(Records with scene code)
• • •
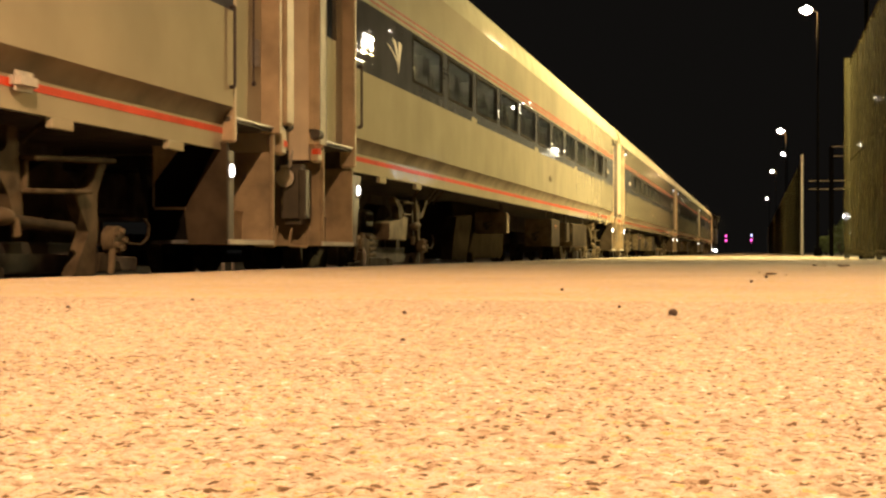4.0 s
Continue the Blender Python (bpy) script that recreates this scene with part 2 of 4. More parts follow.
# ---- aggregate concrete of the platform ----
def aggregate():
    m = M["concrete"]
    nt = m.node_tree
    for n in list(nt.nodes):
        if n.type not in ("BSDF_PRINCIPLED", "OUTPUT_MATERIAL"):
            nt.nodes.remove(n)
    b = nt.nodes["Principled BSDF"]
    L = nt.links.new
    tc = nt.nodes.new("ShaderNodeTexCoord")
    warp = nt.nodes.new("ShaderNodeTexNoise")
    warp.inputs["Scale"].default_value, warp.inputs["Detail"].default_value = 90, 3
    L(tc.outputs["Object"], warp.inputs["Vector"])
    mixv = nt.nodes.new("ShaderNodeMix")
    mixv.data_type = "VECTOR"
    mixv.inputs["Factor"].default_value = 0.012
    L(tc.outputs["Object"], mixv.inputs[4])
    L(warp.outputs["Color"], mixv.inputs[5])
    vo = nt.nodes.new("ShaderNodeTexVoronoi")
    vo.inputs["Scale"].default_value = 95
    L(mixv.outputs[1], vo.inputs["Vector"])
    sep = nt.nodes.new("ShaderNodeSeparateColor")
    L(vo.outputs["Color"], sep.inputs[0])
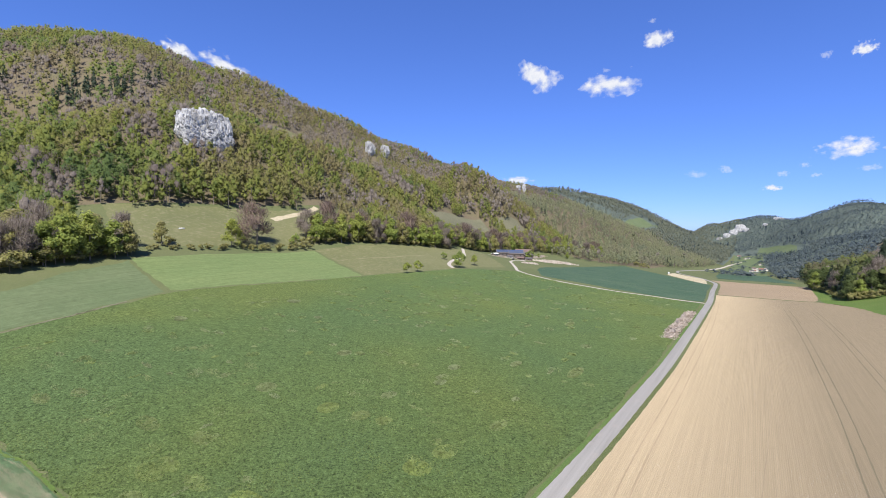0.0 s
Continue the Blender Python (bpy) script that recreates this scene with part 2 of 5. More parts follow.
def leaf_mat(name, *colours, see_through=0.4):
    """Foliage: the tint of each tree picks its colour; leaf sprays and gaps vary it."""
    s = Shade(name, 0.85, 0.12)
    tint = s.add("ShaderNodeAttribute")
    tint.attribute_name = "tint"
    n = len(colours) - 1
    col = s.ramp(tint.outputs["Fac"], *[(i / n, c) for i, c in enumerate(colours)])
    spray, fine = s.noise(0.5, 3), s.noise(2.4, 3, 0.7)
    col = s.mix(1.0, col, s.ramp(spray, (0.32, 0.8), (0.68, 1.2)), "MULTIPLY")
    col = s.mix(1.0, col, s.ramp(fine, (0.34, 0.72), (0.66, 1.28)), "MULTIPLY")
    s.done(col, s.math("ADD", spray, fine), 0.4, 0.3)
    see = s.add("ShaderNodeBsdfTranslucent", Color=col)
    both = s.add("ShaderNodeMixShader", Fac=see_through)
    s.tree.links.new(s.bsdf.outputs[0], both.inputs[1])
    s.tree.links.new(see.outputs[0], both.inputs[2])
    s.tree.links.new(both.outputs[0], s.tree.nodes["Material Output"].inputs["Surface"])
    return s.mat


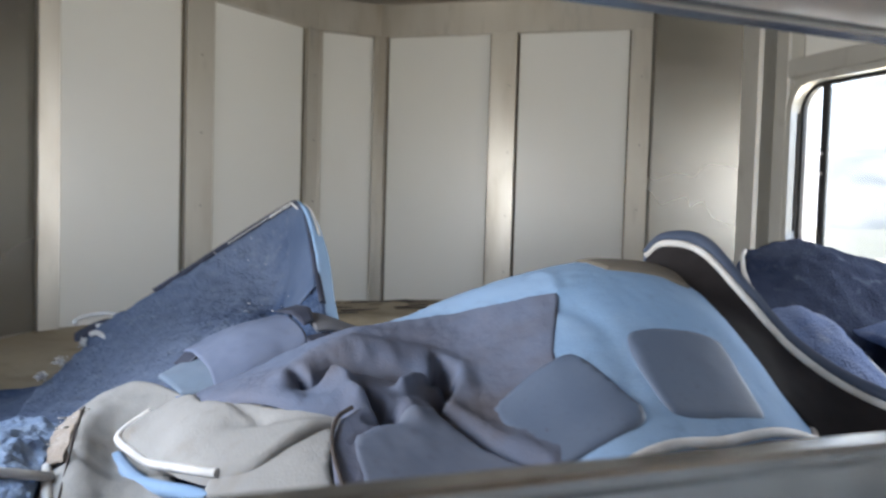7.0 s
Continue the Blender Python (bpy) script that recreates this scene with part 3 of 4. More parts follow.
• • •
**Task to complete**
Copy out all of the data word for word. Do not carry over any picture.

**Result**
4.0 s
Continue the Blender Python (bpy) script that recreates this scene with part 2 of 4. More parts follow.
# ---- aggregate concrete of the platform ----
def aggregate():
    m = M["concrete"]
    nt = m.node_tree
    for n in list(nt.nodes):
        if n.type not in ("BSDF_PRINCIPLED", "OUTPUT_MATERIAL"):
            nt.nodes.remove(n)
    b = nt.nodes["Principled BSDF"]
    L = nt.links.new
    tc = nt.nodes.new("ShaderNodeTexCoord")
    warp = nt.nodes.new("ShaderNodeTexNoise")
    warp.inputs["Scale"].default_value, warp.inputs["Detail"].default_value = 90, 3
    L(tc.outputs["Object"], warp.inputs["Vector"])
    mixv = nt.nodes.new("ShaderNodeMix")
    mixv.data_type = "VECTOR"
    mixv.inputs["Factor"].default_value = 0.012
    L(tc.outputs["Object"], mixv.inputs[4])
    L(warp.outputs["Color"], mixv.inputs[5])
    vo = nt.nodes.new("ShaderNodeTexVoronoi")
    vo.inputs["Scale"].default_value = 95
    L(mixv.outputs[1], vo.inputs["Vector"])
    sep = nt.nodes.new("ShaderNodeSeparateColor")
    L(vo.outputs["Color"], sep.inputs[0])
0.0 s
Continue the Blender Python (bpy) script that recreates this scene with part 2 of 5. More parts follow.
def leaf_mat(name, *colours, see_through=0.4):
    """Foliage: the tint of each tree picks its colour; leaf sprays and gaps vary it."""
    s = Shade(name, 0.85, 0.12)
    tint = s.add("ShaderNodeAttribute")
    tint.attribute_name = "tint"
    n = len(colours) - 1
    col = s.ramp(tint.outputs["Fac"], *[(i / n, c) for i, c in enumerate(colours)])
    spray, fine = s.noise(0.5, 3), s.noise(2.4, 3, 0.7)
    col = s.mix(1.0, col, s.ramp(spray, (0.32, 0.8), (0.68, 1.2)), "MULTIPLY")
    col = s.mix(1.0, col, s.ramp(fine, (0.34, 0.72), (0.66, 1.28)), "MULTIPLY")
    s.done(col, s.math("ADD", spray, fine), 0.4, 0.3)
    see = s.add("ShaderNodeBsdfTranslucent", Color=col)
    both = s.add("ShaderNodeMixShader", Fac=see_through)
    s.tree.links.new(s.bsdf.outputs[0], both.inputs[1])
    s.tree.links.new(see.outputs[0], both.inputs[2])
    s.tree.links.new(both.outputs[0], s.tree.nodes["Material Output"].inputs["Surface"])
    return s.mat


7.0 s
Continue the Blender Python (bpy) script that recreates this scene with part 3 of 4. More parts follow.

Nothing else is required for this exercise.